Ever feel like you’re talking to a brick wall? The television comedy Frasier was one of the most popular TV series in US history. It’s been called “a thinking person’s comedy.” Reruns are ubiquitous, about six episodes daily in our area. Frasier Crane, the protagonist, is a caring, sensitive, cultured – but insecure and sometimes pompous – Seattle radio psychiatrist who always greets his callers with, “I’m listening.” Yet sometimes he becomes so wrapped up in himself that he tunes others out.
He’s not alone. In one amusing scene, Frasier’s ex wife, Lilith (also a psychiatrist) tries to converse with Frasier’s brother Niles (yet another psychiatrist) about an especially weighty matter. Niles, focused on a video game, doesn’t pay her sufficient attention, prompting Lilith to exclaim, “Is there a chair here I could talk to?”
I confess that my wife, Meg, sometimes has to use Lilith’s line to get my attention. Mind you, I don’t confess that it’s as often as she might claim! But it’s easy to focus on my interests and not hear – or fully process – her words. Once, planning a meal, she asked if we had vegetables in the refrigerator. Seeing none of the vegetables I like (carrots, celery, zucchini, tomatoes, broccoli), I replied “No.” Turned out we had artichokes, asparagus, and other veggies that were her favorites. Perhaps distracted – that alibi satisfies me if it does you – I didn’t take the time to think through her interests.
Listening is a powerful form of affirmation and an important tool in understanding and communication. Solomon, a wise Jewish king, wrote, “What a shame, what folly, to give advice before listening to the facts!”

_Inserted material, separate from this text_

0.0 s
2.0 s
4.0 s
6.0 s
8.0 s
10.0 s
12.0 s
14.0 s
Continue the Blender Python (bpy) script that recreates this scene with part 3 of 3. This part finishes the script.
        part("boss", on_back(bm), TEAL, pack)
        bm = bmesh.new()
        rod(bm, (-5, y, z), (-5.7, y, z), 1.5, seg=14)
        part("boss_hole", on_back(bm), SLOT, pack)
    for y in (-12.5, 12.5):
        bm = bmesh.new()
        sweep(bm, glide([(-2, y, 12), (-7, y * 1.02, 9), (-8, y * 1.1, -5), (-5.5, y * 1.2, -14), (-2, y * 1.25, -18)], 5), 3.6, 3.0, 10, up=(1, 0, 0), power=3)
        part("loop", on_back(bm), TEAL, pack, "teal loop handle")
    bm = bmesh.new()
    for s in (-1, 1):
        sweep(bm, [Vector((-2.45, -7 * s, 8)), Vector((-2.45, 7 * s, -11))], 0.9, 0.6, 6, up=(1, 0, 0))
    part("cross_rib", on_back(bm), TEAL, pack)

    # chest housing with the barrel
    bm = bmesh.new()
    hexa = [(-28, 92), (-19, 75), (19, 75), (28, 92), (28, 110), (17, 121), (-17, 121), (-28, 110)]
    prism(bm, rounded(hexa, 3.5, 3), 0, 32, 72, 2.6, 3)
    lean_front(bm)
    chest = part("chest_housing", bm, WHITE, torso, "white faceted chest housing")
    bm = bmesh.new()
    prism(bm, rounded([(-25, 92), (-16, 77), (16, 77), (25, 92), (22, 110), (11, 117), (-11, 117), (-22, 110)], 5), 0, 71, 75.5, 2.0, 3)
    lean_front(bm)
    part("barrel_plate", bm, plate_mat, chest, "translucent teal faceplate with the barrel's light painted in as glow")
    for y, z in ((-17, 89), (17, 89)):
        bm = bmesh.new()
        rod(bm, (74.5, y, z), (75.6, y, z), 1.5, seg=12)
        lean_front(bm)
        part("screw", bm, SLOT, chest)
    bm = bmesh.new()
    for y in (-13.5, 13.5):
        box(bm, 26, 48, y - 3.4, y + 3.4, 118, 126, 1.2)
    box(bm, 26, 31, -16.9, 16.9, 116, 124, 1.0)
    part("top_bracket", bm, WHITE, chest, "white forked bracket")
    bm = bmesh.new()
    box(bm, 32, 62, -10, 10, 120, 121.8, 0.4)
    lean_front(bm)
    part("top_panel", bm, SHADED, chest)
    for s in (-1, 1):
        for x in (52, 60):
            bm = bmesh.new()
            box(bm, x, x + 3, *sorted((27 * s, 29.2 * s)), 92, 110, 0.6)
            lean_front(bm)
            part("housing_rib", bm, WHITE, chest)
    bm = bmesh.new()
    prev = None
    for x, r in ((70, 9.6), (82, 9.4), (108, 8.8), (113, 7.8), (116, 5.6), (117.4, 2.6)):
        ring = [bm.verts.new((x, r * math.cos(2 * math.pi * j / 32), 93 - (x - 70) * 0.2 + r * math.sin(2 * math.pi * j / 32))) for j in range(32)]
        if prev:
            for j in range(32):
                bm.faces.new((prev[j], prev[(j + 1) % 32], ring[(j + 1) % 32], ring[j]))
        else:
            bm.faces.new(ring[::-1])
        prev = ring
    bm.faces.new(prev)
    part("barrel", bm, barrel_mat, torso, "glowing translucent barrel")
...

Have you ever been around someone who made you feel like you were the most important person in the world? They probably knew how to listen. Medical ethicist Stephen Post writes in his book, Why Good Things Happen to Good People, “When we truly absorb another’s story, we are saying, ‘You count. Your life and feelings and thoughts matter to me. And I want to know who you really are.’” He claims that listening can help both the listener and the one listened to. New studies indicate: “Listening activates the part of our brains hardwired for empathy. … When we listen to others in pain, their stress response quiets down and their body has a better chance to heal.”
University of Minnesota rhetoric professor Ralph G. Nichols noted that a listener’s opposition to a speaker’s statement can hamper further listening. Nichols said a listener feeling stung often tries “to do three things simultaneously:
(1) calculate what hurt is being done to his own pet ideas; (2) plot an embarrassing question to ask the speaker; (3) enjoy mentally all the discomfiture visualized for the speaker once the devastating reply to him is launched.”
Sounds like a recipe for tuning out. Maybe for starting a war. Better to “hold your fire” advised Nichols. Reminds me of a biblical adage: “Be quick to listen, slow to speak, and slow to get angry. Your anger can never make things right in God’s sight.”
The International Listening Association (yep, they really exist) quips that conversation is “a vocal competition in which the one who is catching his breath is called the listener.” TV talking heads take note, please. The ILA also says, “History repeats itself because no one listens the first time.” Politicians and voters take note, please. Isn’t this a fascinating subject? Don’t you just love reading what I say about it? Oh, yes. What was that you wanted to tell me?